» **Information shown**
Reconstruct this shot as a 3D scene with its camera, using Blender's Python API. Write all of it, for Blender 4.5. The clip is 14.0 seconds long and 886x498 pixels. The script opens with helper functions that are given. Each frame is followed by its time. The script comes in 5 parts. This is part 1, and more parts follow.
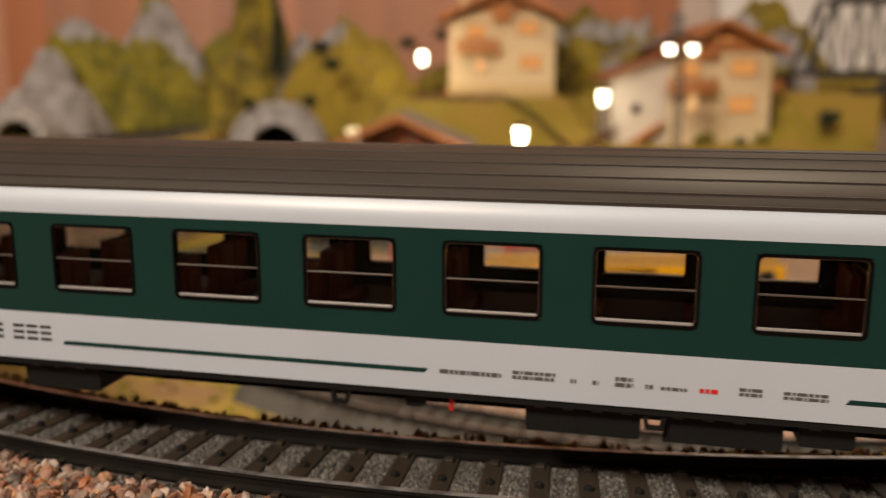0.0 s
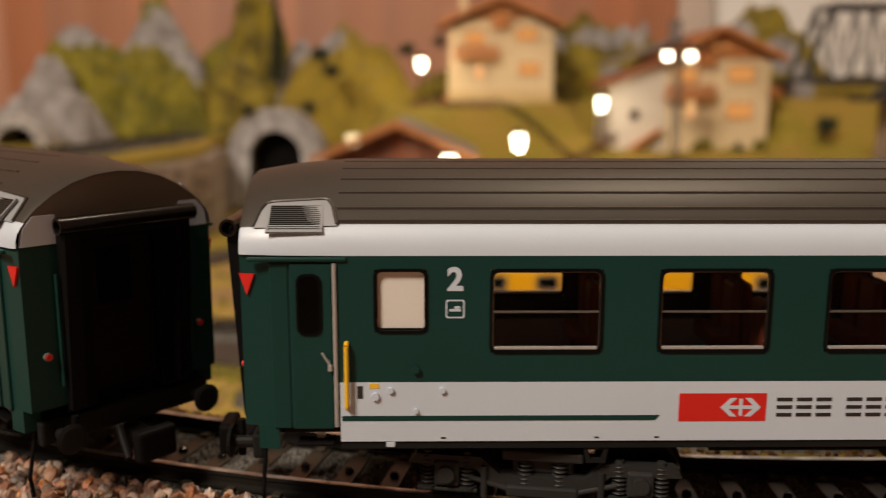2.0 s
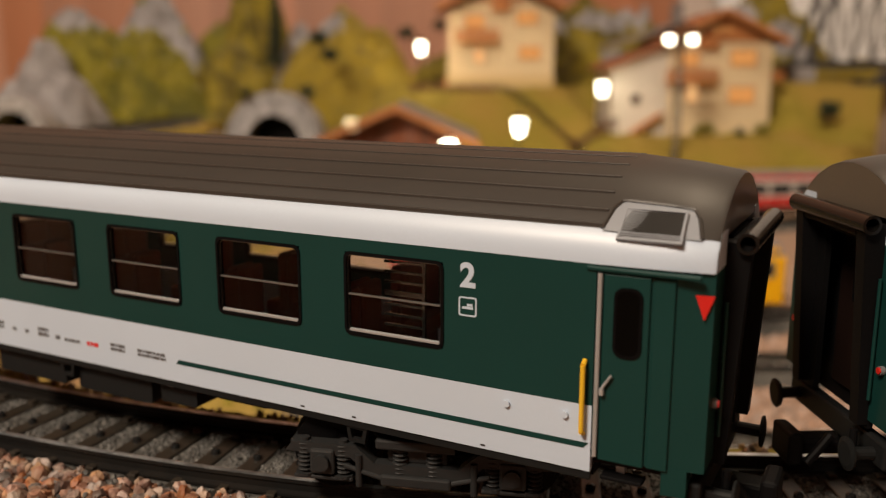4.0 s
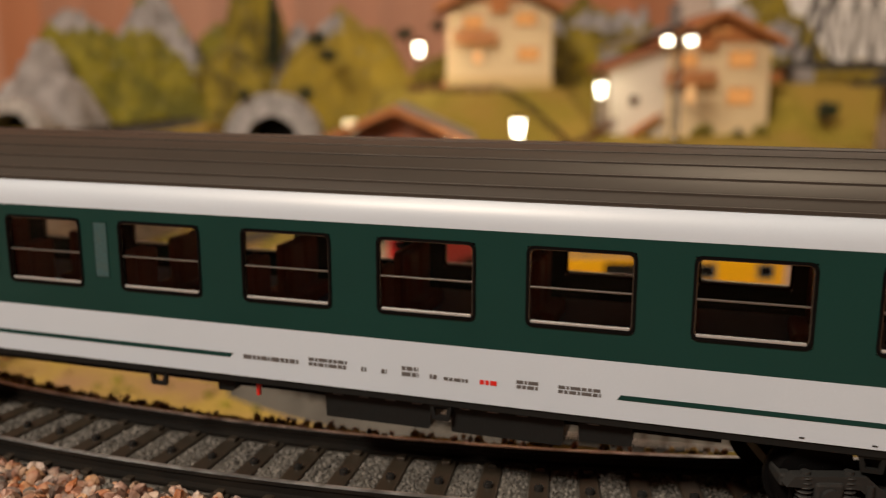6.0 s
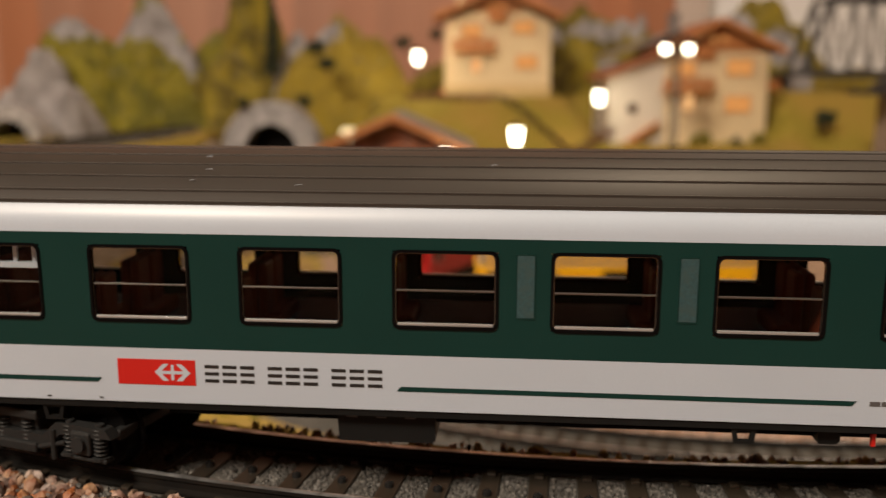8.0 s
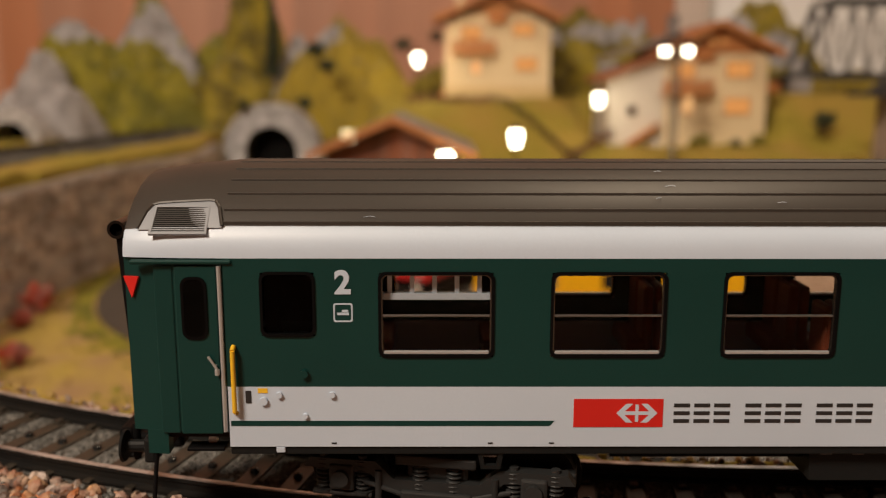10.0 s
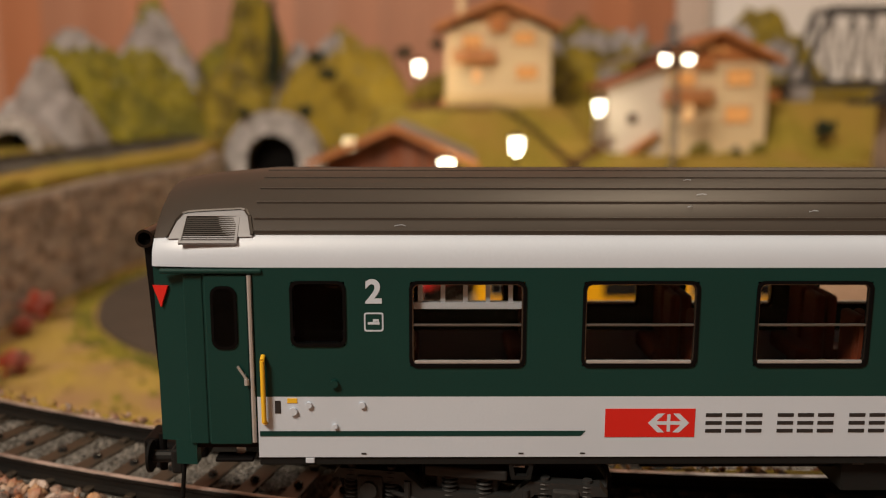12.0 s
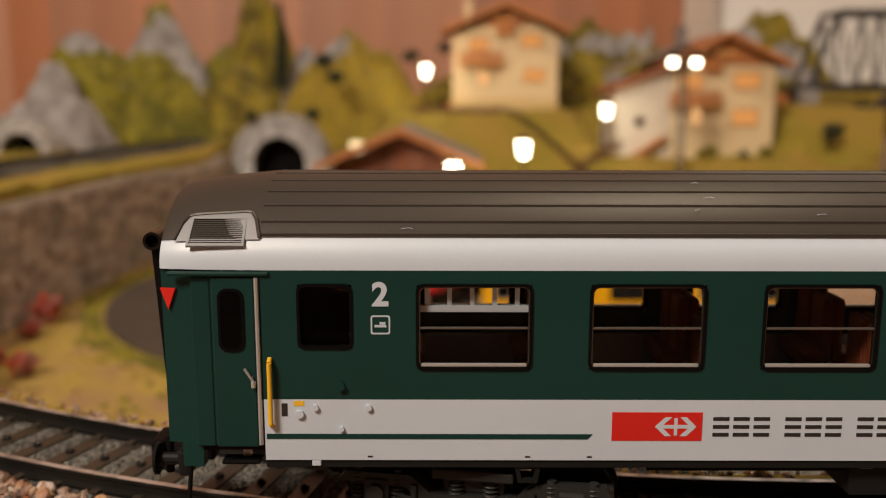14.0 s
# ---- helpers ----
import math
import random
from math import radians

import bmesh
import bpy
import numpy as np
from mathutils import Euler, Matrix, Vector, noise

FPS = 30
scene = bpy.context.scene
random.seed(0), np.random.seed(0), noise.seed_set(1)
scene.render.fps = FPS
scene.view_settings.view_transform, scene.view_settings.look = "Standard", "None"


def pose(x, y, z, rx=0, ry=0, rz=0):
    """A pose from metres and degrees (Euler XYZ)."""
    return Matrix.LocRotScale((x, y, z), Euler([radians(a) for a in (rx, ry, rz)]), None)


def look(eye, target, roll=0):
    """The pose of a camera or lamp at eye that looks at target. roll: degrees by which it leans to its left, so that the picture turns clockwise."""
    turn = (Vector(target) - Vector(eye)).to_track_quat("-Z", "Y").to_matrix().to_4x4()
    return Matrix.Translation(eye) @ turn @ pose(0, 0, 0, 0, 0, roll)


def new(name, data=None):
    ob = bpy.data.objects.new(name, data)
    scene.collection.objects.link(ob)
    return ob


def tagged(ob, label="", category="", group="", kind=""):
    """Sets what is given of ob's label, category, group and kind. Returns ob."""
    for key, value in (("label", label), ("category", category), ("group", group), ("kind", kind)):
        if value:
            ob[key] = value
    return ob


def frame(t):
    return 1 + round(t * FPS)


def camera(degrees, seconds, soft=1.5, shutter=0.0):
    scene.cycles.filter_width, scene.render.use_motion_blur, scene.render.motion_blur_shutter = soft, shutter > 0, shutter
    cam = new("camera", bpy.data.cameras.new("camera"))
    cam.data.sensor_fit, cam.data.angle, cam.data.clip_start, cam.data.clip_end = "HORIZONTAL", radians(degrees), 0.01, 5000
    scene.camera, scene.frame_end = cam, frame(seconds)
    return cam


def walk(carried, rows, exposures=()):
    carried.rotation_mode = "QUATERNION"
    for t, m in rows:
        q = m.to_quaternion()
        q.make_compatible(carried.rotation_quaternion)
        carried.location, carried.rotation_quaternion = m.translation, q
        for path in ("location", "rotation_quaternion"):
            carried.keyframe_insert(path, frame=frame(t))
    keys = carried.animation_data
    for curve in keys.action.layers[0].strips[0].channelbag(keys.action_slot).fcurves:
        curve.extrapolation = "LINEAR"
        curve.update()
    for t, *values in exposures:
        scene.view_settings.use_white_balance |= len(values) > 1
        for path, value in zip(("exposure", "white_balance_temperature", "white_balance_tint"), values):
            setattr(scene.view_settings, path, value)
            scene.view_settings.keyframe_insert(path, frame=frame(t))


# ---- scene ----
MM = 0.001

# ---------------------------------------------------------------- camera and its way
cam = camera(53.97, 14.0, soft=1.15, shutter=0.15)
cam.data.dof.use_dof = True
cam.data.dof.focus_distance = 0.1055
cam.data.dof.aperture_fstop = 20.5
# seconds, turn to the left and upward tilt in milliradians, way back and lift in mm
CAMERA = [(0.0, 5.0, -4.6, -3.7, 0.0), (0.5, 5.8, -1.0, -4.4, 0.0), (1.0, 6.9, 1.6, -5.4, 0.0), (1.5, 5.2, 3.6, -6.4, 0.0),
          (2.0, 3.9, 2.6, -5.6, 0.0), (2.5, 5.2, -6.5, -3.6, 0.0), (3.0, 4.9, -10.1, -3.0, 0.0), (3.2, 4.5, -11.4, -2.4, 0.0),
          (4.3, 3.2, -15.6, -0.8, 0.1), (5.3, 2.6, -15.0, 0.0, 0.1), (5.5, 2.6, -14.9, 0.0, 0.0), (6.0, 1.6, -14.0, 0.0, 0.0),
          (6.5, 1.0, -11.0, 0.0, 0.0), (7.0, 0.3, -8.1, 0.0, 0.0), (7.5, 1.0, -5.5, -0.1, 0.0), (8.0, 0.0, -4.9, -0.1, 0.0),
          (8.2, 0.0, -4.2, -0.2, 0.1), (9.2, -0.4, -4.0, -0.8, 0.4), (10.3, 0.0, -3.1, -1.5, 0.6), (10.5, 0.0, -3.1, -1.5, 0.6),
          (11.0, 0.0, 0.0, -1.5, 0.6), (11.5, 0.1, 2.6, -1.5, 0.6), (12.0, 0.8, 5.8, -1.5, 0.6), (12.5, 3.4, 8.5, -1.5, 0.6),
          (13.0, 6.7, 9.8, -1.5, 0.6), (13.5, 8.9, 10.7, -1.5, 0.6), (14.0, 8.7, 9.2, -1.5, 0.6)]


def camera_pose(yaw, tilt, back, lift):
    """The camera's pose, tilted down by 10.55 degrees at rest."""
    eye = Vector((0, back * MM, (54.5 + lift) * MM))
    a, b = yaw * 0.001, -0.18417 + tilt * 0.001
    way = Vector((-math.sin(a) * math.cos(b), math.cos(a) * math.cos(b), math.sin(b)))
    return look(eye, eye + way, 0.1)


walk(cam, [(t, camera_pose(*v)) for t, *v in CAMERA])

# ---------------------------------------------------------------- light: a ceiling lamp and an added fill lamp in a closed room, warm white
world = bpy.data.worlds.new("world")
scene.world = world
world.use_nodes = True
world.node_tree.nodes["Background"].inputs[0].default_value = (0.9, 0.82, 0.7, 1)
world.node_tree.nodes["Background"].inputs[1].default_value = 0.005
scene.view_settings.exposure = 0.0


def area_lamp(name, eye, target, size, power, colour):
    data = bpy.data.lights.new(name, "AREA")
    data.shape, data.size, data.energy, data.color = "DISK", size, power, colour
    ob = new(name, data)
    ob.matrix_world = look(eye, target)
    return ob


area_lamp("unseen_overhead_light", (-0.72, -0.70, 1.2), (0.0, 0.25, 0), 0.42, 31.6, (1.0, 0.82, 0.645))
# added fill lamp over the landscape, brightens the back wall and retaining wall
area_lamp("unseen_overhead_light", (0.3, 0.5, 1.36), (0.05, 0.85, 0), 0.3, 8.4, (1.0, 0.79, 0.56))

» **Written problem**
Word for word, quote the lines above. Omit the pictures.

» **Output for this exercise**
Reconstruct this shot as a 3D scene with its camera, using Blender's Python API. Write all of it, for Blender 4.5. The clip is 14.0 seconds long and 886x498 pixels. The script opens with helper functions that are given. Each frame is followed by its time. The script comes in 5 parts. This is part 1, and more parts follow.
0.0 s
2.0 s
4.0 s
6.0 s
8.0 s
10.0 s
12.0 s
14.0 s
# ---- helpers ----
import math
import random
from math import radians

import bmesh
import bpy
import numpy as np
from mathutils import Euler, Matrix, Vector, noise

FPS = 30
scene = bpy.context.scene
random.seed(0), np.random.seed(0), noise.seed_set(1)
scene.render.fps = FPS
scene.view_settings.view_transform, scene.view_settings.look = "Standard", "None"


def pose(x, y, z, rx=0, ry=0, rz=0):
    """A pose from metres and degrees (Euler XYZ)."""
    return Matrix.LocRotScale((x, y, z), Euler([radians(a) for a in (rx, ry, rz)]), None)


def look(eye, target, roll=0):
    """The pose of a camera or lamp at eye that looks at target. roll: degrees by which it leans to its left, so that the picture turns clockwise."""
    turn = (Vector(target) - Vector(eye)).to_track_quat("-Z", "Y").to_matrix().to_4x4()
    return Matrix.Translation(eye) @ turn @ pose(0, 0, 0, 0, 0, roll)


def new(name, data=None):
    ob = bpy.data.objects.new(name, data)
    scene.collection.objects.link(ob)
    return ob


def tagged(ob, label="", category="", group="", kind=""):
    """Sets what is given of ob's label, category, group and kind. Returns ob."""
    for key, value in (("label", label), ("category", category), ("group", group), ("kind", kind)):
        if value:
            ob[key] = value
    return ob


def frame(t):
    return 1 + round(t * FPS)


def camera(degrees, seconds, soft=1.5, shutter=0.0):
    scene.cycles.filter_width, scene.render.use_motion_blur, scene.render.motion_blur_shutter = soft, shutter > 0, shutter
    cam = new("camera", bpy.data.cameras.new("camera"))
    cam.data.sensor_fit, cam.data.angle, cam.data.clip_start, cam.data.clip_end = "HORIZONTAL", radians(degrees), 0.01, 5000
    scene.camera, scene.frame_end = cam, frame(seconds)
    return cam


def walk(carried, rows, exposures=()):
    carried.rotation_mode = "QUATERNION"
    for t, m in rows:
        q = m.to_quaternion()
        q.make_compatible(carried.rotation_quaternion)
        carried.location, carried.rotation_quaternion = m.translation, q
        for path in ("location", "rotation_quaternion"):
            carried.keyframe_insert(path, frame=frame(t))
    keys = carried.animation_data
    for curve in keys.action.layers[0].strips[0].channelbag(keys.action_slot).fcurves:
        curve.extrapolation = "LINEAR"
        curve.update()
    for t, *values in exposures:
        scene.view_settings.use_white_balance |= len(values) > 1
        for path, value in zip(("exposure", "white_balance_temperature", "white_balance_tint"), values):
            setattr(scene.view_settings, path, value)
            scene.view_settings.keyframe_insert(path, frame=frame(t))


# ---- scene ----
MM = 0.001

# ---------------------------------------------------------------- camera and its way
cam = camera(53.97, 14.0, soft=1.15, shutter=0.15)
cam.data.dof.use_dof = True
cam.data.dof.focus_distance = 0.1055
cam.data.dof.aperture_fstop = 20.5
# seconds, turn to the left and upward tilt in milliradians, way back and lift in mm
CAMERA = [(0.0, 5.0, -4.6, -3.7, 0.0), (0.5, 5.8, -1.0, -4.4, 0.0), (1.0, 6.9, 1.6, -5.4, 0.0), (1.5, 5.2, 3.6, -6.4, 0.0),
          (2.0, 3.9, 2.6, -5.6, 0.0), (2.5, 5.2, -6.5, -3.6, 0.0), (3.0, 4.9, -10.1, -3.0, 0.0), (3.2, 4.5, -11.4, -2.4, 0.0),
          (4.3, 3.2, -15.6, -0.8, 0.1), (5.3, 2.6, -15.0, 0.0, 0.1), (5.5, 2.6, -14.9, 0.0, 0.0), (6.0, 1.6, -14.0, 0.0, 0.0),
          (6.5, 1.0, -11.0, 0.0, 0.0), (7.0, 0.3, -8.1, 0.0, 0.0), (7.5, 1.0, -5.5, -0.1, 0.0), (8.0, 0.0, -4.9, -0.1, 0.0),
          (8.2, 0.0, -4.2, -0.2, 0.1), (9.2, -0.4, -4.0, -0.8, 0.4), (10.3, 0.0, -3.1, -1.5, 0.6), (10.5, 0.0, -3.1, -1.5, 0.6),
          (11.0, 0.0, 0.0, -1.5, 0.6), (11.5, 0.1, 2.6, -1.5, 0.6), (12.0, 0.8, 5.8, -1.5, 0.6), (12.5, 3.4, 8.5, -1.5, 0.6),
          (13.0, 6.7, 9.8, -1.5, 0.6), (13.5, 8.9, 10.7, -1.5, 0.6), (14.0, 8.7, 9.2, -1.5, 0.6)]


def camera_pose(yaw, tilt, back, lift):
    """The camera's pose, tilted down by 10.55 degrees at rest."""
    eye = Vector((0, back * MM, (54.5 + lift) * MM))
    a, b = yaw * 0.001, -0.18417 + tilt * 0.001
    way = Vector((-math.sin(a) * math.cos(b), math.cos(a) * math.cos(b), math.sin(b)))
    return look(eye, eye + way, 0.1)


walk(cam, [(t, camera_pose(*v)) for t, *v in CAMERA])

# ---------------------------------------------------------------- light: a ceiling lamp and an added fill lamp in a closed room, warm white
world = bpy.data.worlds.new("world")
scene.world = world
world.use_nodes = True
world.node_tree.nodes["Background"].inputs[0].default_value = (0.9, 0.82, 0.7, 1)
world.node_tree.nodes["Background"].inputs[1].default_value = 0.005
scene.view_settings.exposure = 0.0


def area_lamp(name, eye, target, size, power, colour):
    data = bpy.data.lights.new(name, "AREA")
    data.shape, data.size, data.energy, data.color = "DISK", size, power, colour
    ob = new(name, data)
    ob.matrix_world = look(eye, target)
    return ob


area_lamp("unseen_overhead_light", (-0.72, -0.70, 1.2), (0.0, 0.25, 0), 0.42, 31.6, (1.0, 0.82, 0.645))
# added fill lamp over the landscape, brightens the back wall and retaining wall
area_lamp("unseen_overhead_light", (0.3, 0.5, 1.36), (0.05, 0.85, 0), 0.3, 8.4, (1.0, 0.79, 0.56))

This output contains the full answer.